■ Exercise prompt
Count the lines below that contain the word "Continue", and reply with that number alone.

>> start Listing

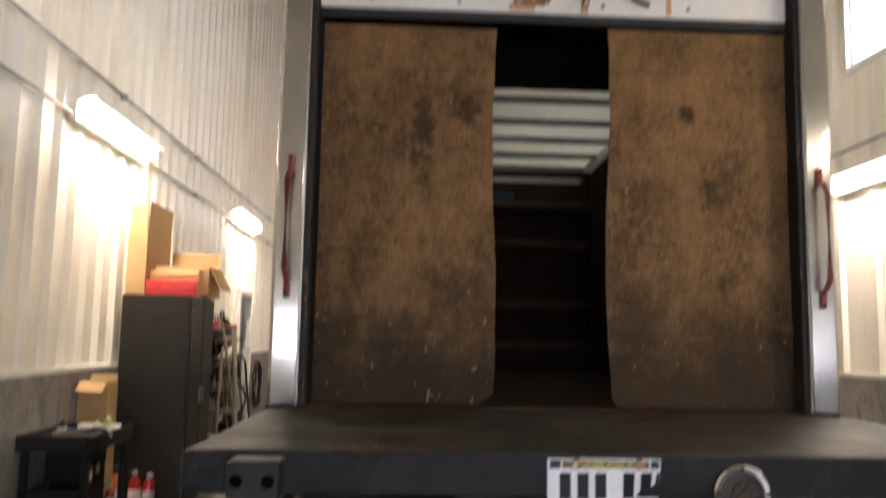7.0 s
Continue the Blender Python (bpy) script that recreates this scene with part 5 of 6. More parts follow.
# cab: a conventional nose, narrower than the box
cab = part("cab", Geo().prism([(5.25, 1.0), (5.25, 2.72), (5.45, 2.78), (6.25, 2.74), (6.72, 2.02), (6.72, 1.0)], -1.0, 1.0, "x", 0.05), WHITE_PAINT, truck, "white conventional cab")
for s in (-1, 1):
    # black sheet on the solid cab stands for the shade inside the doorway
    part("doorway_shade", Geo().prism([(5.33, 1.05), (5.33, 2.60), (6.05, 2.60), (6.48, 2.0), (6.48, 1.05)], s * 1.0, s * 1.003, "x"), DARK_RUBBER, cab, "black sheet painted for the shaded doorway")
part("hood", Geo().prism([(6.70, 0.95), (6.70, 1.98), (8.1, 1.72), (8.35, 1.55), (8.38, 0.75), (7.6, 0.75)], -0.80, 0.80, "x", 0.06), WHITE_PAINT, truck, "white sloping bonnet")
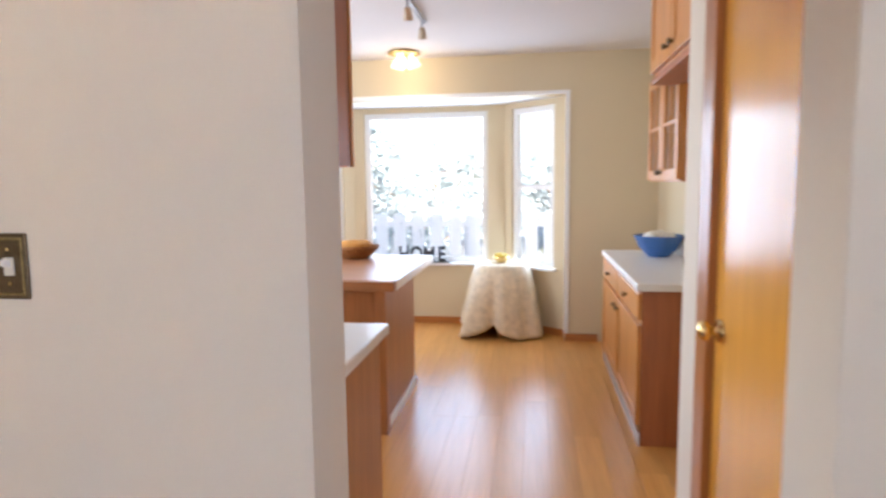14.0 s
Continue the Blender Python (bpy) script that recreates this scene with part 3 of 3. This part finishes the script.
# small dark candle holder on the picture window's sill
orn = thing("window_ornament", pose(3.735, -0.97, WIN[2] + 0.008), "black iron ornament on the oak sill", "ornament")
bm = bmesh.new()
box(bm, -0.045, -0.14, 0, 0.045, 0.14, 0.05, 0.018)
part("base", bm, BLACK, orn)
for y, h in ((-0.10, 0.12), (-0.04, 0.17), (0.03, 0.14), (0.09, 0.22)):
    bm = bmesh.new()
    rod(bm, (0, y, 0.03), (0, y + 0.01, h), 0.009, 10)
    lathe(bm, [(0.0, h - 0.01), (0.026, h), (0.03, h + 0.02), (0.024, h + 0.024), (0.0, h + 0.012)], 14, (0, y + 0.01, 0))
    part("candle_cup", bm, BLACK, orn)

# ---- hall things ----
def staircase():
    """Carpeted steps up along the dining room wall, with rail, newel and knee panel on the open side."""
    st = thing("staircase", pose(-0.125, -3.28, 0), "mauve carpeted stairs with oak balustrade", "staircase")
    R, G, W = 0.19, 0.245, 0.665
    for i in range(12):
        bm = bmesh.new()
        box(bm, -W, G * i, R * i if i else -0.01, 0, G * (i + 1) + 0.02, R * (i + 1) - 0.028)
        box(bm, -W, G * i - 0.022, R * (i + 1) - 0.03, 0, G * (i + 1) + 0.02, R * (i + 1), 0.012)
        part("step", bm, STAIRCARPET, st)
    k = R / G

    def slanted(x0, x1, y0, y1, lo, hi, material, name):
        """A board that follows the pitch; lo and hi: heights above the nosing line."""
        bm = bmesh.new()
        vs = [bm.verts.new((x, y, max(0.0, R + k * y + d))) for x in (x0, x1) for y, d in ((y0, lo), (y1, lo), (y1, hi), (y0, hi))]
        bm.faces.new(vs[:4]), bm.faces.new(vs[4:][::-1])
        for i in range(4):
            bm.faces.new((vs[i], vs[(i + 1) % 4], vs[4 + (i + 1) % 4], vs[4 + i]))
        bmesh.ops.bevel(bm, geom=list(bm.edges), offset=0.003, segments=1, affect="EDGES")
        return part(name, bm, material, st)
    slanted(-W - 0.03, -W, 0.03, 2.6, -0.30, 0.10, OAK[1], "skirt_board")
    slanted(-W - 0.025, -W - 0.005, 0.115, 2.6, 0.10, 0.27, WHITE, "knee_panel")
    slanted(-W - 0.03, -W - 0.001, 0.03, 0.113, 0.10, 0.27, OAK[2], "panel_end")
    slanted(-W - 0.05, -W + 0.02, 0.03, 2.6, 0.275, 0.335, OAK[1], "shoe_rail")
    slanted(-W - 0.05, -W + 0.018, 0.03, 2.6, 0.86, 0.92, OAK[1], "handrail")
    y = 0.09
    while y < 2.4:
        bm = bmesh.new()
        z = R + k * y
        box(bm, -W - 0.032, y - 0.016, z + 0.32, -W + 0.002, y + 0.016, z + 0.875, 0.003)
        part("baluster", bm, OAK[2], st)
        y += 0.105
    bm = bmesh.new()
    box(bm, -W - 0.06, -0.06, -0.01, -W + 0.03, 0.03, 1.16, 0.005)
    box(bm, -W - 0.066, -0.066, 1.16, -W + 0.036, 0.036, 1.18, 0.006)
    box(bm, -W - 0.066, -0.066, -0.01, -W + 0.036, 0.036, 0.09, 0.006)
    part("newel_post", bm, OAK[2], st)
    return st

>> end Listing

■ Solution for this problem
2